Ever since the Australian Research Council (ARC) recognised “non-traditional research outputs” (NTROs) as valid expressions of research, developing benchmarks to measure the quality of artistic research has been of increasing interest to the Australian higher education sector. Because research quality (as measured through the triennial Excellence in Research Australia exercise) is a driver for block funding to higher education institutions, decisions about the quality of “artistic research” need to be transparent, based on peer review and justifiable to government auditors. With these requirements in mind, in 2014 the University of Sydney adopted University Guidelines for Non- Traditional Research Outputs. Following the framework and terminology developed by the ARC, the Guidelines recognise that:
[r]esearch output may consist of any form of publicly available, assessable materials embodying research, whether produced by writing, making, composing, designing, performing, or curating. (The University of Sydney, 2014)

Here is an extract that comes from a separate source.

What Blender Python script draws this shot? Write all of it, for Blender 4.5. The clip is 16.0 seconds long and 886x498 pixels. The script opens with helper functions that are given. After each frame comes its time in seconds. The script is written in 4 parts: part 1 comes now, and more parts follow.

Artistic research (“creative work as research”) is placed within a conceptual framework embracing not only standard print research outputs and but also other “non-traditional” outputs of traditional research (scholarly translations, critical editions, technical standards, exhibitions of archaeological or scientific objects, and research reports for external bodies). Complementing the general criteria and principles, the University Guidelines also include specific criteria and output weightings for each type of NTRO.
Recognising the inherently unsatisfactory nature of any system of quality metrics, the presentation will discuss issues arising from the development and implementation of the guidelines within the Sydney Conservatorium of Music.